Tuesday, December 14, 2004

BLOCKBUSTER

Dude’s post below reveals some larger economic issues that can't be responded to in the comments section.

The Blockbuster situation is a good retort to those quasi-socialists that are more worried about capitalists than they are the growth of government. Here’s a mega corporation that is being made to change their whole business model due to an upstart business plan by a much smaller company.

Blockbuster was a real value when they began. Their prices were reasonable and their inventory was large. This was back when videocassette movies cost rental stores $80 per. Once they put the Mom and Pops out of business they got cocky and re-designed their business plan to raise prices and squeeze annoying late-fee money out of consumers that had no where else to go. They made sweetheart deals with the studios for cheaper videocassette copies for a split of the rental proceeds. It made it very difficult for the competition. Socialists would have used them as an example of every bad thing that happens when capitalism goes unchecked.

Only a funny thing happened, technology. Flat DVDs were invented and the costs were much less than the price for rental cassettes. Someone saw an opportunity to pick up market share by offering a better deal. Netflix brought back the value of the Mom and Pops by adding a larger supply than blockbuster and smaller per cost rental fee. The market solved the problem better than the government.

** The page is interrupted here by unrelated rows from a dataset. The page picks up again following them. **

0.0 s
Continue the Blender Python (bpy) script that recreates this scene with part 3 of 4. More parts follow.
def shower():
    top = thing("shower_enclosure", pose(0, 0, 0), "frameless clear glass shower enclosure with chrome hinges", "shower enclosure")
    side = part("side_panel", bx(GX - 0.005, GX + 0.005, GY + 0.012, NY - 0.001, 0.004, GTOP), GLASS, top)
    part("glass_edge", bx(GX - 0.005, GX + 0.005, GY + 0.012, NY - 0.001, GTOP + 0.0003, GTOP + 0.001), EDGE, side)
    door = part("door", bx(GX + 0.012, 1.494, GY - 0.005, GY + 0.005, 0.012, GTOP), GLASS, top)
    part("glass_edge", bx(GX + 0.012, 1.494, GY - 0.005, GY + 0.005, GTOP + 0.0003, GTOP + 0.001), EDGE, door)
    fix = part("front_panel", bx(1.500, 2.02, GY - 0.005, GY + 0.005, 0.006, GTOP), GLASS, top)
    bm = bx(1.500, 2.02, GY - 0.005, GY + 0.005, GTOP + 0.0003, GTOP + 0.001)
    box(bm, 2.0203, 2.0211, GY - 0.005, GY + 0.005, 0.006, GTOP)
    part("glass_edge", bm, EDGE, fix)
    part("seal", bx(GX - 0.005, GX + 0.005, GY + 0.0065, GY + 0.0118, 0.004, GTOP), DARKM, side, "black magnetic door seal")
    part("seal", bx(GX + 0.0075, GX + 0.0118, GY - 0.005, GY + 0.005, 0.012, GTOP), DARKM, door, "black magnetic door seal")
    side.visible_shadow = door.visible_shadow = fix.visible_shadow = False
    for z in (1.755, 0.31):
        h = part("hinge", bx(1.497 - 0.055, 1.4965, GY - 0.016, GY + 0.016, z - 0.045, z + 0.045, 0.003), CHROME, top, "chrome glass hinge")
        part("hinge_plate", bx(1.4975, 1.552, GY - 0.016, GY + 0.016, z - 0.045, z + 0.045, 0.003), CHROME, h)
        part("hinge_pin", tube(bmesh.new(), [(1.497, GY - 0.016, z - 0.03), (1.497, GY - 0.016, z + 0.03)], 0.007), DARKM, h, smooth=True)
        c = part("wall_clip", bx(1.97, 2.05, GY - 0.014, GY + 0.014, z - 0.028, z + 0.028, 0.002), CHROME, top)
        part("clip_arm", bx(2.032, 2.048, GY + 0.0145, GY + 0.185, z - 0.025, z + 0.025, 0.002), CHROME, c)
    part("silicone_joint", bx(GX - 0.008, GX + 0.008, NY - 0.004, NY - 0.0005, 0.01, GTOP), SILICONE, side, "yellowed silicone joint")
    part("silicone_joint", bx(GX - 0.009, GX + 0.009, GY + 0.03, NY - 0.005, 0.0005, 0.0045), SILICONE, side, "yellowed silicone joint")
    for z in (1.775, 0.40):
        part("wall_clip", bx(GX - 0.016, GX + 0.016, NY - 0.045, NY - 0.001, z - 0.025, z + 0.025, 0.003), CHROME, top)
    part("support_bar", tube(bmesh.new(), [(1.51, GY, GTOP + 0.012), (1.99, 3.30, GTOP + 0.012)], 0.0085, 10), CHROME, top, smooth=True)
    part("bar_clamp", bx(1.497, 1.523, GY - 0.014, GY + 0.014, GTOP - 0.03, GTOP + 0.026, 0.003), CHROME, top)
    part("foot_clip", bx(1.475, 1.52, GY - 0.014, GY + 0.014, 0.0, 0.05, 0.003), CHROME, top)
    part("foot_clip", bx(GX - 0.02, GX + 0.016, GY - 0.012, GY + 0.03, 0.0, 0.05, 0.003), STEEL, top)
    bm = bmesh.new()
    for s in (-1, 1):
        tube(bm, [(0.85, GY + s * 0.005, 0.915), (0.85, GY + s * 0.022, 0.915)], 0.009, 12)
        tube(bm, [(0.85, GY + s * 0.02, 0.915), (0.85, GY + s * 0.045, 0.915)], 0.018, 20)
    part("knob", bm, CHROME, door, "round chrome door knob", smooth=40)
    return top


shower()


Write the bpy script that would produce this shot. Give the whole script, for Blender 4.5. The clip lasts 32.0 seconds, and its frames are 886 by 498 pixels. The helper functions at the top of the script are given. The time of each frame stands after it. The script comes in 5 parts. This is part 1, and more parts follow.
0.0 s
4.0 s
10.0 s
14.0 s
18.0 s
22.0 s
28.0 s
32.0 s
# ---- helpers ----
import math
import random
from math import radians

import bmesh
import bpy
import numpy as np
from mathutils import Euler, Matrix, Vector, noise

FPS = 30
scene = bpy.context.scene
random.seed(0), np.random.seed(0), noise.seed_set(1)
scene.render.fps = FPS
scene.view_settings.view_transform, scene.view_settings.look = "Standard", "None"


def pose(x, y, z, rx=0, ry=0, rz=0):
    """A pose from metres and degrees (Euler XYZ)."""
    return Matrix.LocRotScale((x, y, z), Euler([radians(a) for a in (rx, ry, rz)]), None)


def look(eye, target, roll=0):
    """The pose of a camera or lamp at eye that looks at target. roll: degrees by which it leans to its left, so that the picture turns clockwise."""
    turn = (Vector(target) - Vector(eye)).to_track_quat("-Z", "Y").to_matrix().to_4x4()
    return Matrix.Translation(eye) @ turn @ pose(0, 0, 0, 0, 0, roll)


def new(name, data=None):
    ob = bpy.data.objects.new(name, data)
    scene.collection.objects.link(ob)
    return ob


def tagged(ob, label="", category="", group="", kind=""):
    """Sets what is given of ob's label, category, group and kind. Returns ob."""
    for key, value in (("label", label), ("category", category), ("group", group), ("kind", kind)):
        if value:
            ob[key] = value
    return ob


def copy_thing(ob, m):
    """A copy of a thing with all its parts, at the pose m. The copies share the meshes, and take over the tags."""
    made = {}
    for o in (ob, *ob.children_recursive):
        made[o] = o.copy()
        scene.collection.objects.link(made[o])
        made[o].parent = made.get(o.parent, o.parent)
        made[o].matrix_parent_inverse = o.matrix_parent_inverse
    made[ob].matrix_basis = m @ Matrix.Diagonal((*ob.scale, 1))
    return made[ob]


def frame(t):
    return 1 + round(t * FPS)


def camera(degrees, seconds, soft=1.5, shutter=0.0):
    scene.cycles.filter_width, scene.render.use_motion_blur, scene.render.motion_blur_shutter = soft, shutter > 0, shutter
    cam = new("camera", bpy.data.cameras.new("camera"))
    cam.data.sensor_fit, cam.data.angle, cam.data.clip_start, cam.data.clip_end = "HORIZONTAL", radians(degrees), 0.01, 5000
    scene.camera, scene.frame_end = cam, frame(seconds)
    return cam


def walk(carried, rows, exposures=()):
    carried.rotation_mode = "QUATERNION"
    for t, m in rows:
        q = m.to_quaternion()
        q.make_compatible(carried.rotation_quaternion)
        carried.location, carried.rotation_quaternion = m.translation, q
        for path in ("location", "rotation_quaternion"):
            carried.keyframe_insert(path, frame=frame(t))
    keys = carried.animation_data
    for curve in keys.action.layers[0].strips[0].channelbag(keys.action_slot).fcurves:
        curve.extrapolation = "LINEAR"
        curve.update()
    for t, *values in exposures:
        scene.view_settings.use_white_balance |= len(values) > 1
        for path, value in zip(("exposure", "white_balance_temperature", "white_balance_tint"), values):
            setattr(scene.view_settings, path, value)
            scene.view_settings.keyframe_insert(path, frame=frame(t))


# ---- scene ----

I started with Netflix in 1999 or 2000, but they were located in California and delivery was slow to Florida. I kept with them 6 months or so until I rented all of the obscure stuff I couldn’t get anywhere else and then cancelled. I re-joined in 2002 and was surprised that distribution points now existed in the East. The mail back addresses kept getting closer every few months – Georgia, then Fort Lauderdale, then Lakeland and finally Orlando. These days I get anywhere from 12-15 movies a month for 17.99.

Blockbuster is finally getting into the game of mail order rental and trying to use the 2 free store rentals per month to entice consumers back. I guess the late-fee drop is an indication that they have more ground to make up than they originally understood.

All of the Harvard Business School graduates in that company didn’t understand how Netflix was going to hurt their business. If they had reacted like this only 3-4 years ago, they would have stopped Netflix in its tracks. But big lumbering corporations are not good at anticipating market trends. Those kinds of CEOs are rewarded for playing it safe and driving up stock price in the short term. The result was that a company that would have been called a monopoly just a few years ago is losing market share today.

Contrast the video rental market with the shipping market. UPS and FedEx have ruined the Post Office’s business plan. The Post Office slowly adapted to the private sector model. Any real business at their speed wouldn’t have made it. These days we hear about how much better the Post Office is managed and that they actually make money with their short time package deliveries. What they don’t say is that their package deliveries were as unprofitable as first class mail before they had a private sector business model to copy. What’s further not said is that their monopoly on first class mail drives traffic into their locations and boosts their package delivery business. The monopolized first class mail is still just as unprofitable as the packages once were because they have no one’s business model to copy.

It’s the same with AmTrak that can only exist if the government pays them to exist. The airlines have long ago made most long train trips inefficient and yet here they are sucking up more than a billion tax dollars a year.

Consumers always benefit in a market full of people and companies competing to get their business. It results in lower prices and better services. If the government ran Blockbuster none of these changes would have been made. I suppose that would please our quasi-socialists just fine.